--- Given exercise ---
Locate the word "this" in the material, then show every line that holds it.
━━━━━ Records provided ━━━━━
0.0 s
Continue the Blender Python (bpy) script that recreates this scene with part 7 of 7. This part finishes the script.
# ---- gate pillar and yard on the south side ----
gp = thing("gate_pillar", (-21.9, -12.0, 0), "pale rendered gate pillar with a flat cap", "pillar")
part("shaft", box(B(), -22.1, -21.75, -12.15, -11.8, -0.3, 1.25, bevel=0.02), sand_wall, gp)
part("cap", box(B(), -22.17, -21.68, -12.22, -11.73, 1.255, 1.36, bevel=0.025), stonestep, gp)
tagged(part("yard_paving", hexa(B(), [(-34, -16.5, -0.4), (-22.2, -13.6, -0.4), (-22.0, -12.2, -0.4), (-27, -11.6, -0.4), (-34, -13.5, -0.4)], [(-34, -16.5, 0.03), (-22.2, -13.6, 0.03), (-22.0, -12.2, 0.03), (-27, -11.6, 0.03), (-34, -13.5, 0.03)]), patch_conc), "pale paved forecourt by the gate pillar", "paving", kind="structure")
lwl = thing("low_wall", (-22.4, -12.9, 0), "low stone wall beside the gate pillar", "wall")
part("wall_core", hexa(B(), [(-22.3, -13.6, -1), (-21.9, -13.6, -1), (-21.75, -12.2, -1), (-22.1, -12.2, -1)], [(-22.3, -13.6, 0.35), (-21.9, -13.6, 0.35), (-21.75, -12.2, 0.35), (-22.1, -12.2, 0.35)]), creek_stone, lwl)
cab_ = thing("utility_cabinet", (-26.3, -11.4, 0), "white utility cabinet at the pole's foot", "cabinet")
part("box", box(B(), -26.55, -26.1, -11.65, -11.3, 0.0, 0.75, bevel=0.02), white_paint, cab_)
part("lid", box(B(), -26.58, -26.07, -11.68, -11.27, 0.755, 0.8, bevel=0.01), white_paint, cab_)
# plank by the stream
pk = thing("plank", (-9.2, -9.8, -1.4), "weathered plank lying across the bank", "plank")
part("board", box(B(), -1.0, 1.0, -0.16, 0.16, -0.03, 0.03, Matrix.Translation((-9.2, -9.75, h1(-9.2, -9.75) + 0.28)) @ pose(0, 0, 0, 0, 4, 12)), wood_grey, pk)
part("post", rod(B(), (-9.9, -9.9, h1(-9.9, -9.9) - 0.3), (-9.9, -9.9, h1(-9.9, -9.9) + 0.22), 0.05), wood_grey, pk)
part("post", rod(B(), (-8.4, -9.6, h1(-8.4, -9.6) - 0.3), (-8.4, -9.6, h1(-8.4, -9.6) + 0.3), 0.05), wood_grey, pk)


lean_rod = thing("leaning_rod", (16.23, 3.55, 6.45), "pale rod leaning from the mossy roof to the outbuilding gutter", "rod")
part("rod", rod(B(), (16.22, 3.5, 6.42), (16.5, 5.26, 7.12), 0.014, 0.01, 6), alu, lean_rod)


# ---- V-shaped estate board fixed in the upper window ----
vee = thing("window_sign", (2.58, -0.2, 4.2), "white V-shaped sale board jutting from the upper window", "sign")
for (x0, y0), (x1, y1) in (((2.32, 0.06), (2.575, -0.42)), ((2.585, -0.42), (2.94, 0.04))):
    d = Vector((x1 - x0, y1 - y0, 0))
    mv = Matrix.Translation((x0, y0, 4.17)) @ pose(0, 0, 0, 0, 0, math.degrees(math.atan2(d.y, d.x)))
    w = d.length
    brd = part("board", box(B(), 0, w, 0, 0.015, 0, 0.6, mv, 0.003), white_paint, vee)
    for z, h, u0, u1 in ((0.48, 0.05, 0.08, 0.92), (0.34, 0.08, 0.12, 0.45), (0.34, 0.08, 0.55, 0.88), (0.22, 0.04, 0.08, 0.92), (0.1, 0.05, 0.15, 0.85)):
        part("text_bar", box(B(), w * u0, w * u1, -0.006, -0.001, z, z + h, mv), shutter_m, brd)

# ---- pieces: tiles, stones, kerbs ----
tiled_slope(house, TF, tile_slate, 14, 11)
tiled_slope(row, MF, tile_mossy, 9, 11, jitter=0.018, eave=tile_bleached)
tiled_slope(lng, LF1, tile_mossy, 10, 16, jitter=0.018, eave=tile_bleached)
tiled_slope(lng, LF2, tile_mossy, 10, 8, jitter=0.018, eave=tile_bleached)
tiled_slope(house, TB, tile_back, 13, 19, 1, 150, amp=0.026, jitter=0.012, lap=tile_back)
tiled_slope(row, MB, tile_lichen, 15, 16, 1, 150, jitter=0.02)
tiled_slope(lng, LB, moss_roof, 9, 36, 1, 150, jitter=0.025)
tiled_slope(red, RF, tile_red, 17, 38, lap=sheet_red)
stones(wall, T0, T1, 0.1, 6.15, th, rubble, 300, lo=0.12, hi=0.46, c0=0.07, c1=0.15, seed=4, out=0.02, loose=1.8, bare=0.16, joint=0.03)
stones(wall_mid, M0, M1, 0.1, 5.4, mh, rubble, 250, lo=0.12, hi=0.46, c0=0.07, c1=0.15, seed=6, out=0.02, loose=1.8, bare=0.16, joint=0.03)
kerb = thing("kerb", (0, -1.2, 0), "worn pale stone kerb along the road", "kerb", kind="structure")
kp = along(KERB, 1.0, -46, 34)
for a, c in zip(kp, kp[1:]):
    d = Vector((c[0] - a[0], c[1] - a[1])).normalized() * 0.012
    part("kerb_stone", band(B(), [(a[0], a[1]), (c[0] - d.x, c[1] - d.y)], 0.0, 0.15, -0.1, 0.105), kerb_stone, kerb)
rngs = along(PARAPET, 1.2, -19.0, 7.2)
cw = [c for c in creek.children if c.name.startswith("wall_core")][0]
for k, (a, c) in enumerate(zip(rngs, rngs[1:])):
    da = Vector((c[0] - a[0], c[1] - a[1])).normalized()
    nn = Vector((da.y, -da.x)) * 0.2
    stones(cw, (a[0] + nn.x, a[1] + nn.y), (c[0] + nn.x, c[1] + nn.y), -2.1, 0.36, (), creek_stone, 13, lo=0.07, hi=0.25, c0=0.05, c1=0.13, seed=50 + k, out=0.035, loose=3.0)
━━━━━
━━━━━ Records provided ━━━━━
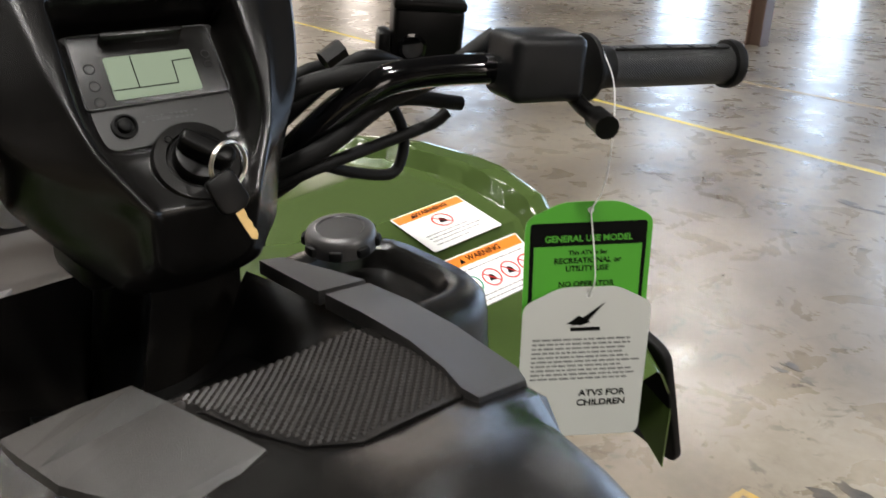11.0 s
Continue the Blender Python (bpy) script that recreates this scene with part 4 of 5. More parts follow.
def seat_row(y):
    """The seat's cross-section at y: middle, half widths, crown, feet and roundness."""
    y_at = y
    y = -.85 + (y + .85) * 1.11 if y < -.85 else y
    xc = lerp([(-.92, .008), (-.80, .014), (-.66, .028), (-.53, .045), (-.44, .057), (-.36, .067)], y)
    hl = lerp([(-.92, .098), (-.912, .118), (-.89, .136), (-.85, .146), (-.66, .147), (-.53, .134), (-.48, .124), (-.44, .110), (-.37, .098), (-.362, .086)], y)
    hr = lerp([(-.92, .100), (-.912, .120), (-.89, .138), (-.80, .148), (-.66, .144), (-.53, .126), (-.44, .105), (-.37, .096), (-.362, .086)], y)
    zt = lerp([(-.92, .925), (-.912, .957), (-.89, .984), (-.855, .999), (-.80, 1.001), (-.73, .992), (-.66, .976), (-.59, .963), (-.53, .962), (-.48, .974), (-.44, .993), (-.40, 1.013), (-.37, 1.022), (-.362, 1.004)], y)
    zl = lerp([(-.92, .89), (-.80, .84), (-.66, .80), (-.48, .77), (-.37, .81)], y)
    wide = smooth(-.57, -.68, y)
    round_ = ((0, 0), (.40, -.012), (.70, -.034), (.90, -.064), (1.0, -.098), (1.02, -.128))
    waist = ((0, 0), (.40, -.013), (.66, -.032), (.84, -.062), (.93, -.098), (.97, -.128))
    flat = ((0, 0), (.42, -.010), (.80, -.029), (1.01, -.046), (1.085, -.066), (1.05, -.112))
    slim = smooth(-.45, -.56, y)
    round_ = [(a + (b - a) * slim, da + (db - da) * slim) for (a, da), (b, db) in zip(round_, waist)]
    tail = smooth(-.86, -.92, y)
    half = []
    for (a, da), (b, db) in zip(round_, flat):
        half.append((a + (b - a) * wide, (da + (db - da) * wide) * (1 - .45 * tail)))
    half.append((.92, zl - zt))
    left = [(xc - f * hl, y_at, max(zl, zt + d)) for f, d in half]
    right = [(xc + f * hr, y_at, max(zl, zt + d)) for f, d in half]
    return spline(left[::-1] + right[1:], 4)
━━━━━
--- Exercise result ---
Continue the Blender Python (bpy) script that recreates this scene with part 7 of 7. This part finishes the script.
Continue the Blender Python (bpy) script that recreates this scene with part 4 of 5. More parts follow.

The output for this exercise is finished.